Sometimes, the news does not come easy
Monday afternoon, after the Band-A-Rama, Veterans Day Parade and Veterans Day Tea, I was about to go home. But, the news would not let me.
Veterans Days are usually a fun day and not that challenging. Covering parades, band performances and the tea are not that difficult and certainly a lot of fun.
At just about the end of the day, the public safety scanner went off: Structure fire at 335 W. Orange. Then, the dispatcher added, it was a commercial building which can mean a large fire.
My photographer, Chieko Hara, went with me and as we drove out I said I hoped it would be nothing because it would be nice to go home a little early. However, as soon as we got from behind our building on Third Street, you could see the smoke a mile away and I knew we’d be a while.
The fire burned a vacant small auto repair shop. Luckily, the building was old and run down and no one was injured and no one lost their home.
Not all stories are quite so simple.
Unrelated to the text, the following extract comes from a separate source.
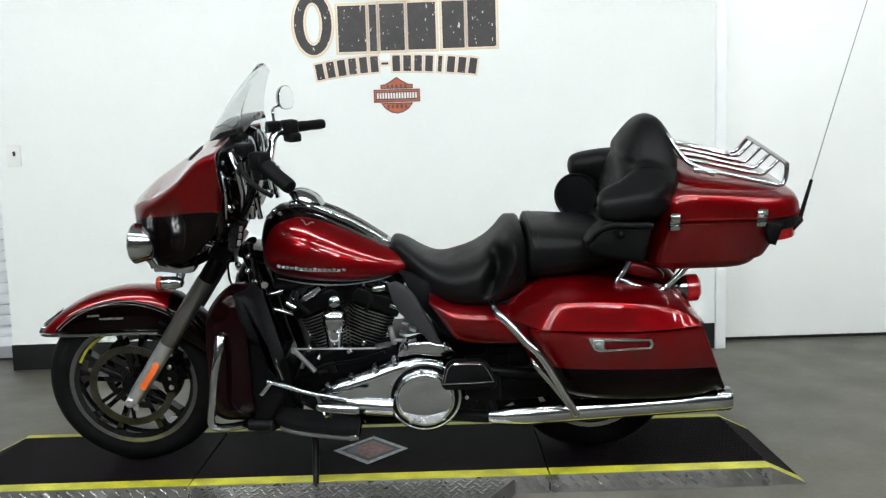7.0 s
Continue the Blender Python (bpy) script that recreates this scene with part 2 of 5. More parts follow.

The past few weeks we have seen a few stories that were not easy and carried a lot of importance.
The first was the miscommunication mess at Changala’s Pumpkin Patch where the allegation of racism was quickly being spread around town.
When we first got a call about 2 p.m. on Tuesday, Oct. 23, we knew it was a story that we would need to look into, but on the surface it did not appear to be something that would quickly turn into a dangerous fire storm.
By the time reporter Esther Aliva was finishing her story that evening, we heard over the scanner that there had been a minor disturbance at the pumpkin patch that by that point had become the target of many angry and vicious comments on Facebook.
As we learned, kindergarten teachers at Summit Charter Academy had sent a note home to parents saying they were being denied a field trip to the patch because they spoke Spanish, which was not the case. The poorly written letter obviously, and if correct, rightfully, got people angry.
In speaking with both school people and the Changalas, we found the story to be a little different and was not a case of racism as some alleged. It was then, we decided to go against normal practice and we put the story on our website and on Facebook that night to hopefully quell some of the anger. Normally, we post stories for the next day after midnight, but we made an exception.
Well, it seemed to help and the next day the whole matter was resolved and the kindergarteners got their visit.
Another story that was difficult was the suicides of two young girls in this community over a span of 10 days. Newspapers typically do not report on suicides and there are several reasons for that. One, it is a devastating thing for a family. Second, suicide is usually a very private thing. And, more importantly, officials have said that one suicide can lead to another and we certainly do not want to contribute to another suicide.
However, two young lives lost in 10 days was simply too significant to ignore. The community needed to know, and more importantly needed to know what they could do to speak to their own children and what local schools were doing.
We take our responsibility in covering those type of stories very seriously and had held off on the first young girl’s death for the reasons I stated above. I hope we never have to report on any more young people taking their lives, but again, Esther Avila did a great job with the story.
The same is true with the pumpkin patch story. We take charges of racism very seriously and will fight against racism in any form. But, we also don’t want such allegations getting out of hand to where someone is injured or killed.
It was nice on Monday to get back to our annual Veterans Day coverage, even though the fire was another reminder of the other side of this business.